Timothy Hallinan, one of the best crime writers around, interviewed me for his blog today. You can find the whole interview here.
Meanwhile, here’s a taste:
Bruce DeSilva is the kind of writer other writers would hate if he weren’t such a good guy.
I mean, come on. Forty years of journalism experience, much of it spent in the dizzying heights of the Associated Press, editing stories that won everything from a Pulitzer on down. Decides to write a book. Wins absolutely everything in sight, including the Edgar and the Macavity. Hangs around with me prior to the awards presentation so that my not winning has a special sting, that feeling that the thunderbolt just missed. Except that ROGUE ISLAND is a really wonderful book and deserves everything it gets.
I asked Bruce to come aboard and talk about it all, and he said yes.

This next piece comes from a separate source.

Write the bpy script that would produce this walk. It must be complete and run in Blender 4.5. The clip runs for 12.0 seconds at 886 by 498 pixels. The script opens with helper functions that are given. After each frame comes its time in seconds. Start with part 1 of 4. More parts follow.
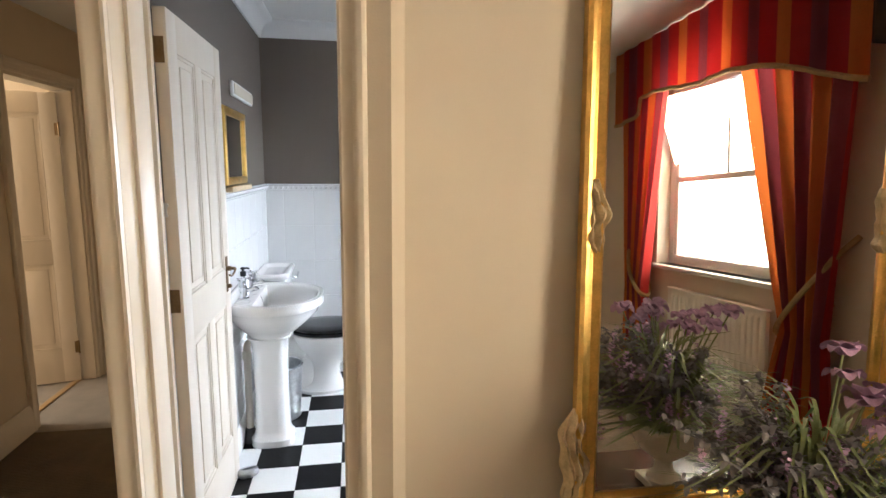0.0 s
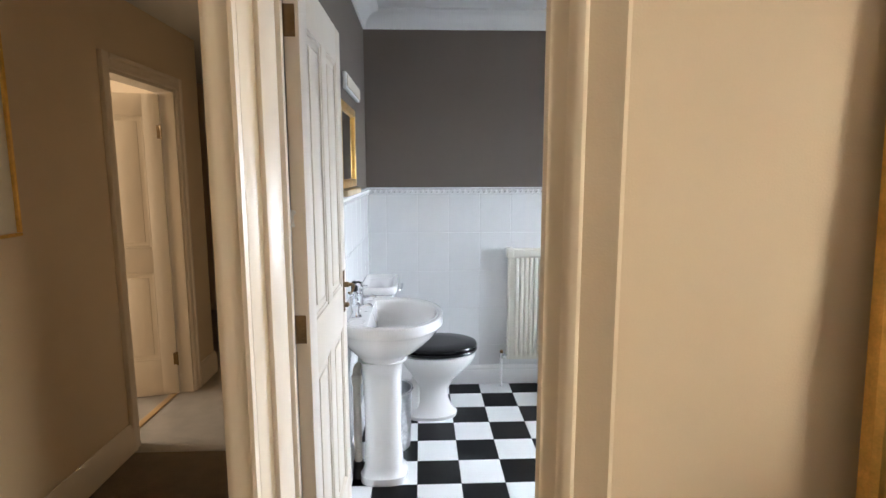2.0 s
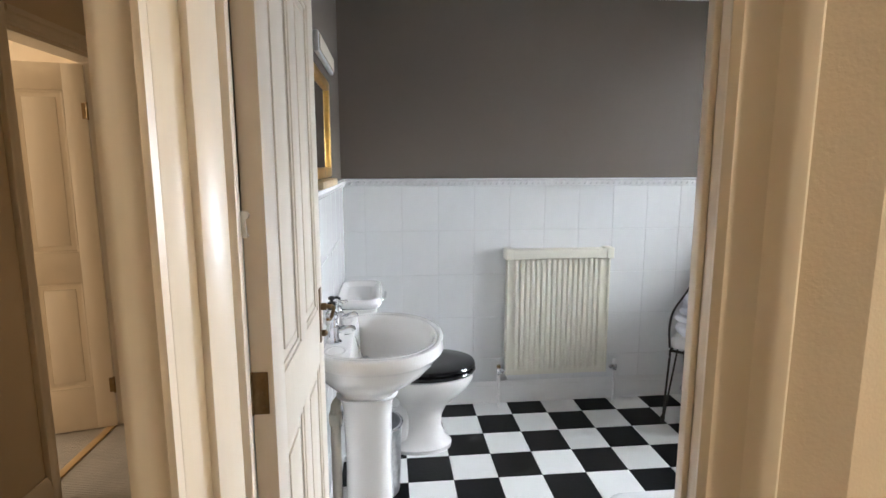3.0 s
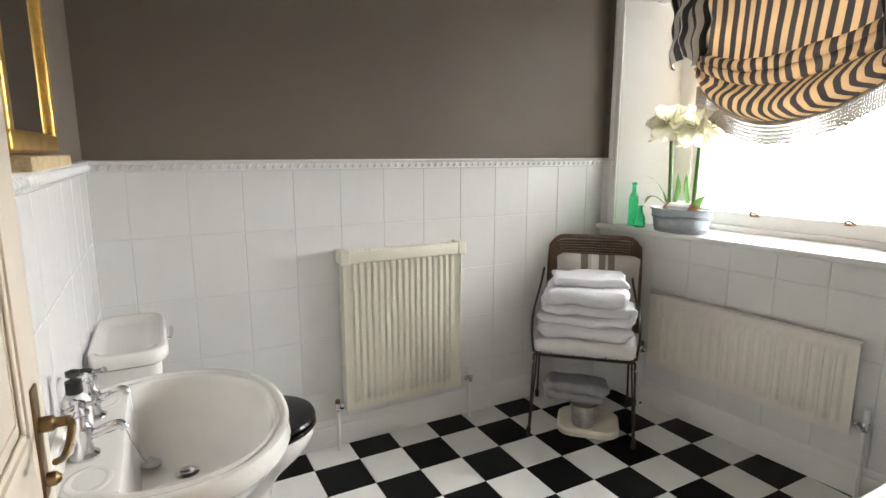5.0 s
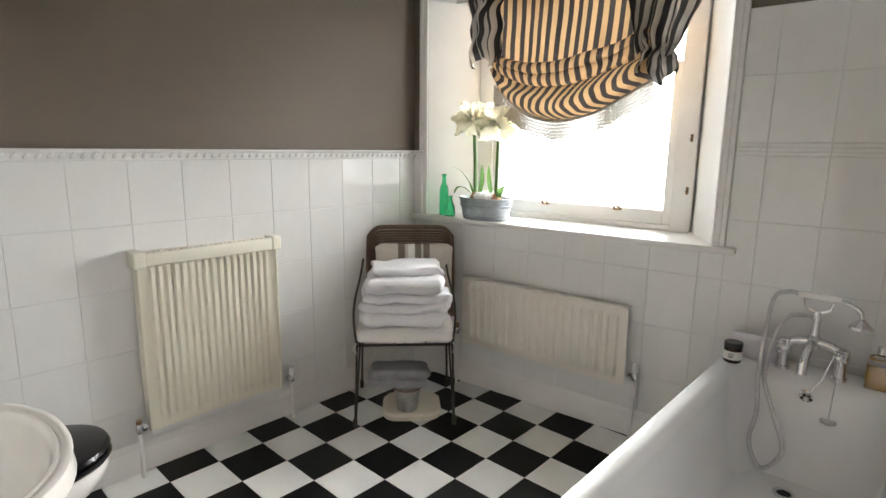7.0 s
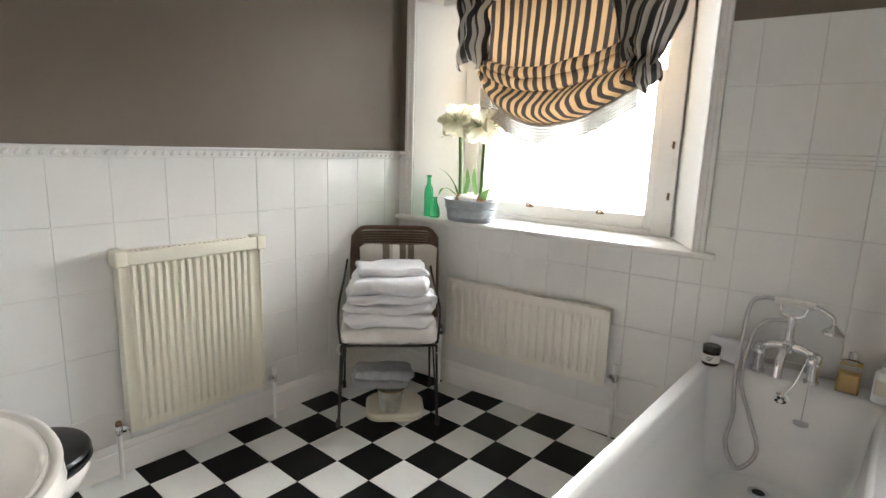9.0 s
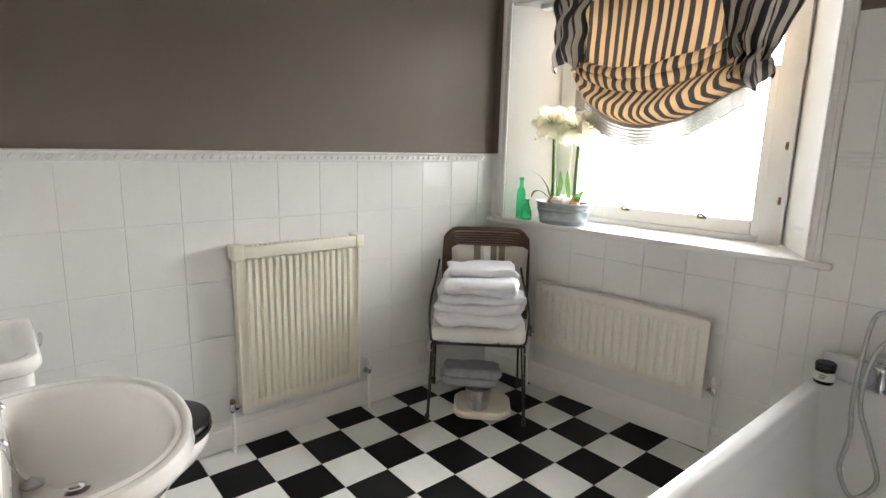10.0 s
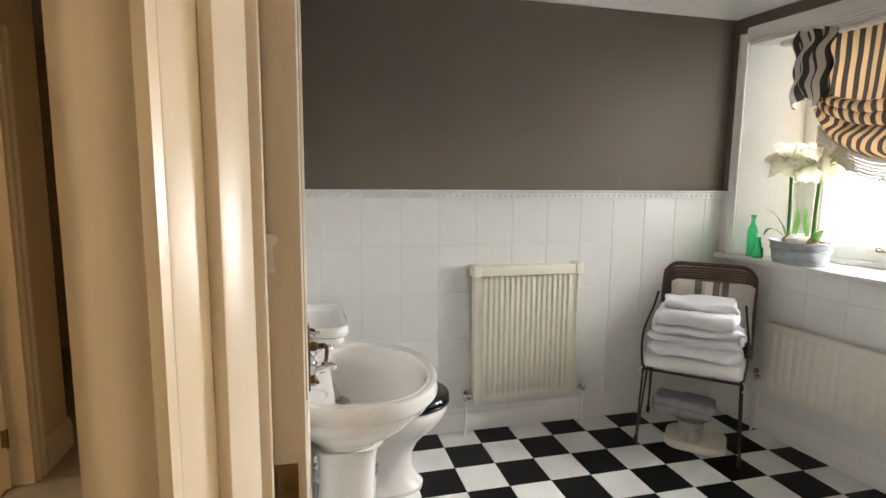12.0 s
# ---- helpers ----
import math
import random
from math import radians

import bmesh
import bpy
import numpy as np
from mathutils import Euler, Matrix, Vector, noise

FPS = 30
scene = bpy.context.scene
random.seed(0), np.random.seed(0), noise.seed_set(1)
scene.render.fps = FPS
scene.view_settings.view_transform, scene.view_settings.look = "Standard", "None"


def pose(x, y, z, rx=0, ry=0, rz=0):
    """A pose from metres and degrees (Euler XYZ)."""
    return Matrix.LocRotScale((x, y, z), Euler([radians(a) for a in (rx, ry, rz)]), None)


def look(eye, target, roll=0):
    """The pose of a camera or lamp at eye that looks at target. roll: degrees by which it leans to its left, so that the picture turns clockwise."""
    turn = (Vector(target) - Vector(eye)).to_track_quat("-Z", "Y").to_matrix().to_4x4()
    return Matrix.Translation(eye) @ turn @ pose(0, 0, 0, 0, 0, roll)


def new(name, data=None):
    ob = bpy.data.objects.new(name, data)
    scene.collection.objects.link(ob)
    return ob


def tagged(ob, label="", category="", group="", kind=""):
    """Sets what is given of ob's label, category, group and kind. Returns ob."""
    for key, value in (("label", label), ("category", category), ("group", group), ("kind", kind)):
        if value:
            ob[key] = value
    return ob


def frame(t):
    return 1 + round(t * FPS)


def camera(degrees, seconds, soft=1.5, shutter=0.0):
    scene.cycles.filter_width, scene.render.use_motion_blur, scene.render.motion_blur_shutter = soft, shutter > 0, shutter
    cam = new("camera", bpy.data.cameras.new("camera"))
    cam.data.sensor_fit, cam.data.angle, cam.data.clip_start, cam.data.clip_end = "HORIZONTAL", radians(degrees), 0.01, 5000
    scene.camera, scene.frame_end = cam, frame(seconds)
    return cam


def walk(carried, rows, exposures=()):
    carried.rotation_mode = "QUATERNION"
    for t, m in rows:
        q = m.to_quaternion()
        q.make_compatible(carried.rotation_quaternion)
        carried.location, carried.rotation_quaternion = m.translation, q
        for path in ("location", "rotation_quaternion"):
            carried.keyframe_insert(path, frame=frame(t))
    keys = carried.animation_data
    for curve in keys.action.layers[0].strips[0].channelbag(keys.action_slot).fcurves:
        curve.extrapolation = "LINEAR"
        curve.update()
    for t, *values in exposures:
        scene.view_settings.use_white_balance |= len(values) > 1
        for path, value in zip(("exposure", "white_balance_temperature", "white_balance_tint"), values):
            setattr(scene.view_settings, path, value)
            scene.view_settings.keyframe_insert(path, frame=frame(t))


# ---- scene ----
cam = camera(78.5, 12.0)
PATH = [
    (0, (0.618, -3.999, 1.486), (0.943, -2.048, 1.189), 0.5),
    (0.5, (0.511, -3.96, 1.478), (0.715, -1.995, 1.171), 0.3),
    (1, (0.431, -3.909, 1.479), (0.586, -1.94, 1.166), 0.1),
    (1.5, (0.396, -3.787, 1.48), (0.5, -1.812, 1.187), -0.1),
    (2, (0.356, -3.563, 1.463), (0.437, -1.584, 1.181), -0.1),
    (2.5, (0.288, -3.323, 1.449), (0.399, -1.347, 1.16), -0.1),
    (2.7, (0.265, -3.217, 1.447), (0.404, -1.245, 1.146), -0.1),
    (4.3, (0.248, -2.458, 1.399), (0.879, -0.587, 1.075), 0.0),
    (4.5, (0.237, -2.405, 1.396), (0.949, -0.566, 1.062), -0.0),
    (5, (0.218, -2.336, 1.39), (1.145, -0.599, 1.041), 0.0),
    (5.5, (0.207, -2.32, 1.391), (1.289, -0.676, 1.038), 0.1),
    (6, (0.211, -2.313, 1.384), (1.447, -0.785, 1.017), 0.3),
    (6.5, (0.221, -2.32, 1.383), (1.565, -0.886, 1.012), 0.5),
    (7, (0.224, -2.336, 1.384), (1.67, -1.004, 1.014), 0.7),
    (7.2, (0.219, -2.34, 1.386), (1.694, -1.041, 1.012), 0.8),
    (8.8, (0.193, -2.316, 1.403), (1.72, -1.082, 1.024), 2.0),
    (9, (0.191, -2.311, 1.404), (1.691, -1.043, 1.028), 1.9),
    (9.5, (0.178, -2.313, 1.409), (1.579, -0.937, 1.028), 1.7),
    (10, (0.162, -2.348, 1.41), (1.422, -0.842, 1.031), 1.4),
    (10.5, (0.154, -2.392, 1.413), (1.293, -0.79, 1.042), 1.4),
    (11, (0.162, -2.45, 1.417), (1.16, -0.753, 1.067), 1.3),
    (11.5, (0.144, -2.567, 1.417), (0.988, -0.779, 1.113), 1.0),
    (12, (0.051, -2.76, 1.431), (0.548, -0.841, 1.166), 0.6),
]
EXPOSURES = [(0.0, 0.36, 5450, 10), (1.0, 0.46, 5450, 10), (1.6, 0.38, 5450, 10), (2.5, 0.22, 5500, 10), (4.3, 0.08, 6450, 10), (7.2, 0.11, 6450, 10), (11.0, 0.10, 6450, 10), (12.0, 0.02, 6600, 10)]
walk(cam, [(t, look(eye, target, roll)) for t, eye, target, roll in PATH], EXPOSURES)

# ---- world, daylight ----
world = bpy.data.worlds.new("world")
scene.world = world
world.use_nodes = True
wn = world.node_tree
sky = wn.nodes.new("ShaderNodeTexSky")
sky.sky_type, sky.sun_disc = "NISHITA", False
sky.sun_elevation, sky.sun_rotation = radians(48), radians(80)
wn.links.new(sky.outputs[0], wn.nodes["Background"].inputs[0])
wn.nodes["Background"].inputs[1].default_value = 0.12


def area_lamp(name, eye, target, width, height, watts, colour=(1.0, 0.98, 0.95), spread=180):
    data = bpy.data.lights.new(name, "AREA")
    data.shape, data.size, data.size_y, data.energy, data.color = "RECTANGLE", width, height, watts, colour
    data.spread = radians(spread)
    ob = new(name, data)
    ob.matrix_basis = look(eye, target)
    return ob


area_lamp("bathroom_window_light", (3.20, -0.80, 1.62), (2.0, -1.00, 1.20), 1.1, 1.2, 64, (1.0, 0.985, 0.965), 90)
area_lamp("landing_window_light", (3.22, -4.35, 1.58), (2.0, -4.1, 1.1), 1.2, 1.3, 55, (1.0, 0.765, 0.42))
# added lamp for an unseen window; brightens the side room and hall door
area_lamp("side_room_fill_light", (-3.45, -0.5, 1.6), (-2.0, -0.45, 1.0), 0.9, 1.2, 46, (1.0, 0.80, 0.52))

# ---- materials ----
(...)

So here he is.
What did you bring to ROGUE ISLAND from your years in print journalism?
Hundreds of things, really, but I’ll limit my answer to this: Journalism taught me how vital reporting – especially investigative reporting – is to the health of the American democracy. Investigative reporting is time-consuming and expensive; and as newspapers continue to shrivel, no other institution (certainly not TV or news Websites) has demonstrated the will, the ethics and the financial commitment required to do it consistently, honestly, and well. The hero of ROGUE ISLAND is an investigative reporter at a dying newspaper. I hope that as readers see the dedication and skill with which he works, they will better appreciate what is being lost as great local and metropolitan newspapers pass into history. I tried to make the novel both a compelling crime story and a lyrical epitaph for the business that I love.